To overcome this problem, the members have been defined as the forecast at different grid points.
These ensemble forecast members could be seen as forecast members with different surface and atmosphere conditions but with the same physical processes given by the model, which is considered as perfect.
Sentences have been added in the revised version to clarify this point
Major point 4 :
Reference to MATERHORN project has been added in the introduction. A reference to the work on visibility parameterization by Gultepe et al. has also be added in the introduction.
We hope that it summarized the previous studies from Northern America. If you think that another important article is missing, do not hesitate to tell us, we will add it to the references.
Other point 1 : Microphysics is driven by the fog dynamics : if saturation is not reached (i.e. the cooling is too weak), fog will not form. This study focusses on fog dynamics. The impact of microphysics could be also very important, as said in introduction. However, it is out of the goal of this article.

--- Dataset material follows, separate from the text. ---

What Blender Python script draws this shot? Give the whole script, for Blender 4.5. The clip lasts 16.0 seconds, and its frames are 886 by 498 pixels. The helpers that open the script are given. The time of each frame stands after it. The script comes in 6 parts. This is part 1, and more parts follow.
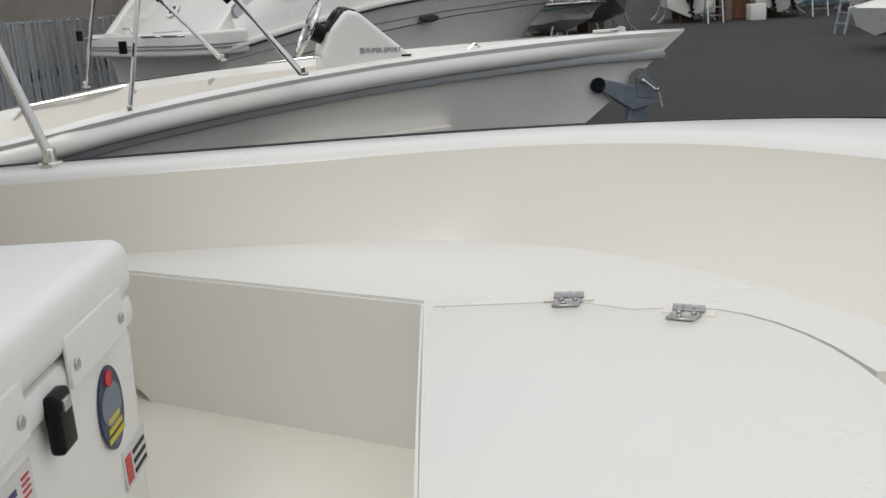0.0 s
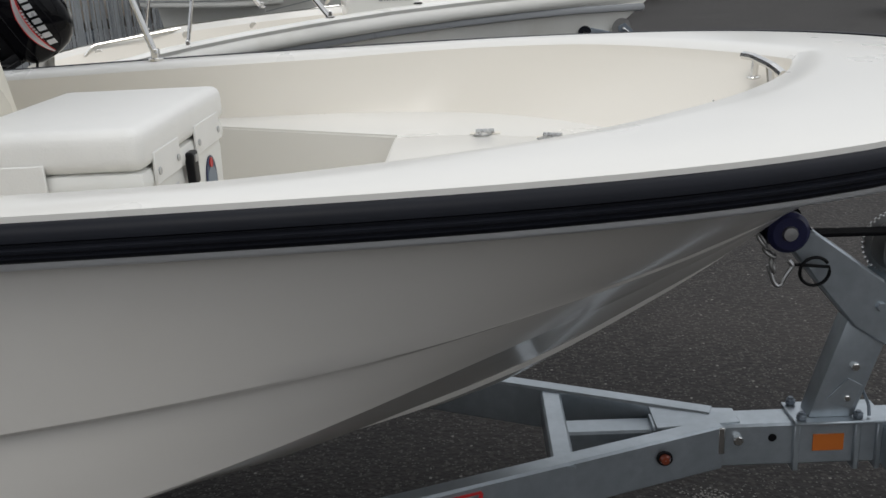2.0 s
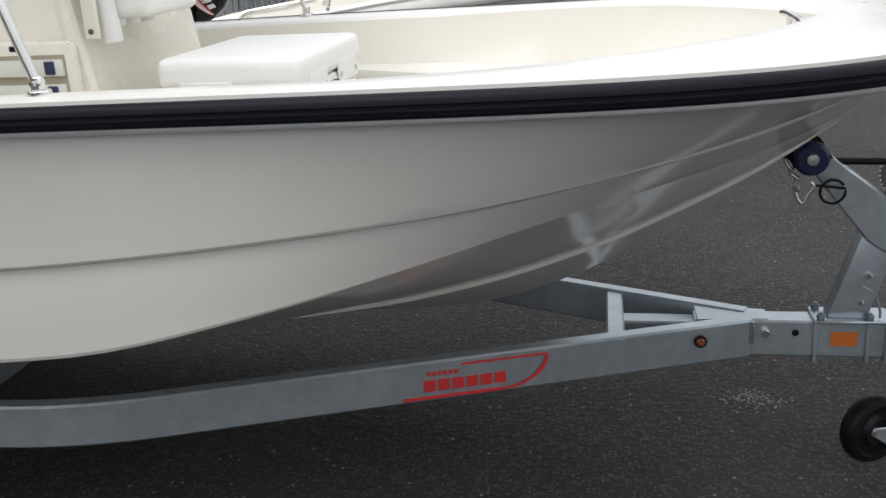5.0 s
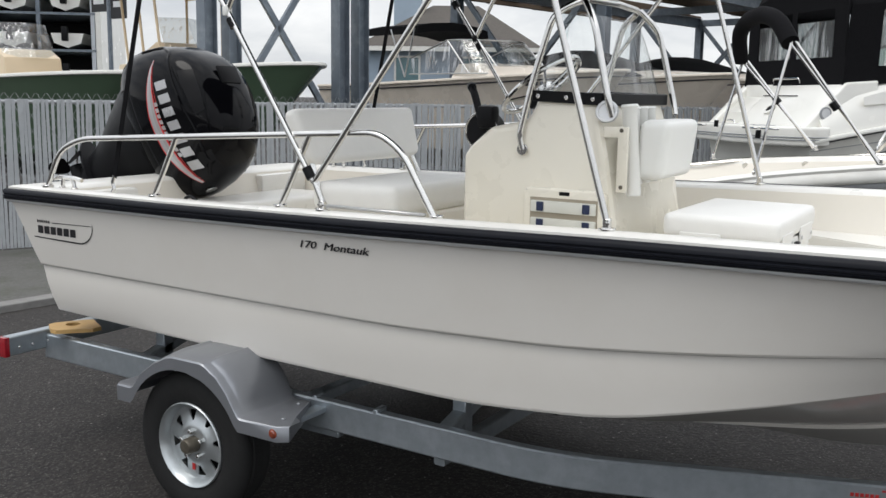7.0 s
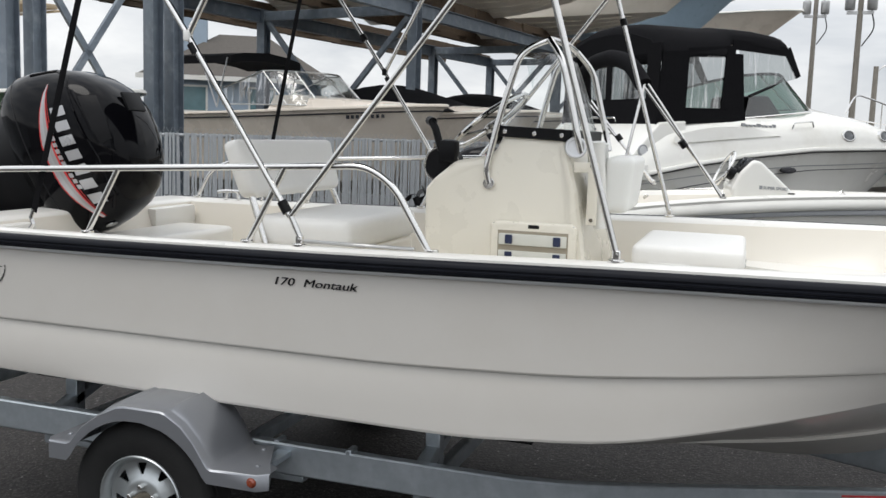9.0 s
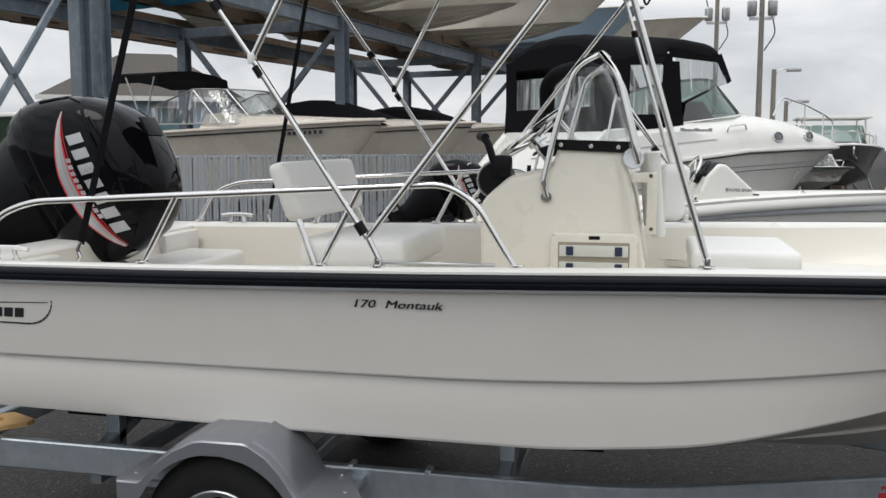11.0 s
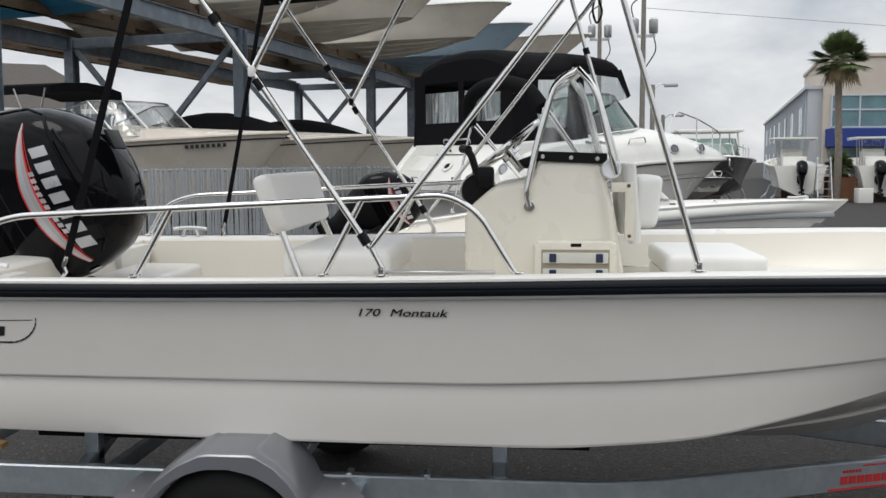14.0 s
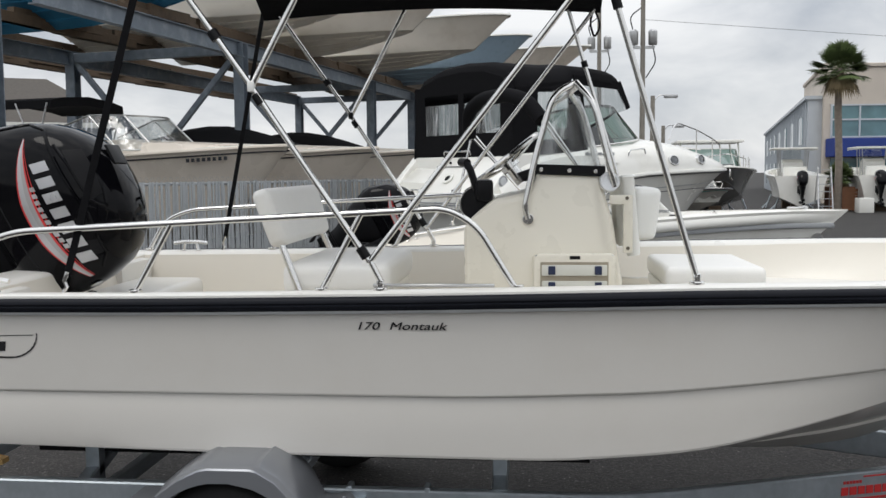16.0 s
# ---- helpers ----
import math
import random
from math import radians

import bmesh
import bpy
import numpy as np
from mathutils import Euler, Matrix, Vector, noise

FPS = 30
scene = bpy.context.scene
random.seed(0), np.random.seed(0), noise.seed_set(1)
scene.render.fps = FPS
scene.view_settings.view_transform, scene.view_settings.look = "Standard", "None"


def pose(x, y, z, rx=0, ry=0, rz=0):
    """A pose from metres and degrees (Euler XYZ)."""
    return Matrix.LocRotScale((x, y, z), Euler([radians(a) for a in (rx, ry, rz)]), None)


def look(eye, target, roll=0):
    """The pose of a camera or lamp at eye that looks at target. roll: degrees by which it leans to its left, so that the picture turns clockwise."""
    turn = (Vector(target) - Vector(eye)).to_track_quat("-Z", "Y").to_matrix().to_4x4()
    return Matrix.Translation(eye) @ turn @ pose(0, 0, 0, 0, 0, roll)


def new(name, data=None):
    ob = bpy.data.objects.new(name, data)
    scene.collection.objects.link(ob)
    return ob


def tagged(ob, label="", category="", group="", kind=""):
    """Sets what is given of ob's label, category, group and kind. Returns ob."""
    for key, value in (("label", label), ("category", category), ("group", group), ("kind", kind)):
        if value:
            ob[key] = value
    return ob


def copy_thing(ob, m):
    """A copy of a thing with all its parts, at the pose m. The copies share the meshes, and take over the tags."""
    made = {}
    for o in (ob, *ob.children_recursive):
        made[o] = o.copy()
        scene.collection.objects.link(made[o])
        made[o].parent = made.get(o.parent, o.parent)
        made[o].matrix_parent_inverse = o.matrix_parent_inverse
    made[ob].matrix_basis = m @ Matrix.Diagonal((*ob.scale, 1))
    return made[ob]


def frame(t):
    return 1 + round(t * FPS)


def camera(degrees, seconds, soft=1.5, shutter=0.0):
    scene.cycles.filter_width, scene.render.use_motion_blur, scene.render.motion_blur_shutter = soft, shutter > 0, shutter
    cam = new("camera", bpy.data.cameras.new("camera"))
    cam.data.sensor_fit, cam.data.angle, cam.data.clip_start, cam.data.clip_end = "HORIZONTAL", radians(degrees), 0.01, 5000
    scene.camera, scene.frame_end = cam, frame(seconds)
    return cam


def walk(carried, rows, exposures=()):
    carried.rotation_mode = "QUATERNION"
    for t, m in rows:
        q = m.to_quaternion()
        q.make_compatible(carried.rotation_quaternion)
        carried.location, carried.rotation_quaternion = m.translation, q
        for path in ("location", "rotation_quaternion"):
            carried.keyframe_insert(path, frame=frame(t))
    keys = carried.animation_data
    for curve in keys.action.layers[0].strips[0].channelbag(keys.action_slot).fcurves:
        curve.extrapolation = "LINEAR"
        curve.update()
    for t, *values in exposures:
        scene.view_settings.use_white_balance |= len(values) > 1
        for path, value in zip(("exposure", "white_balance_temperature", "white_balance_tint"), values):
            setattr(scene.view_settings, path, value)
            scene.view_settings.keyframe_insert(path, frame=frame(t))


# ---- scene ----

Other point 2 : "these" has been deleted
Other point 3 : corrected
Other point 4 : corrected
Other point 5 : many typos has been corrected following the remarks of reviewers
Reviewer 3 Report
Please consult the uploaded pdf file.
Comments for author File: Comments.pdf
Author Response
The suggested modifications have been done in the revised manuscript. We want to thank the reviewer for his help in correcting many typos in the original manuscript.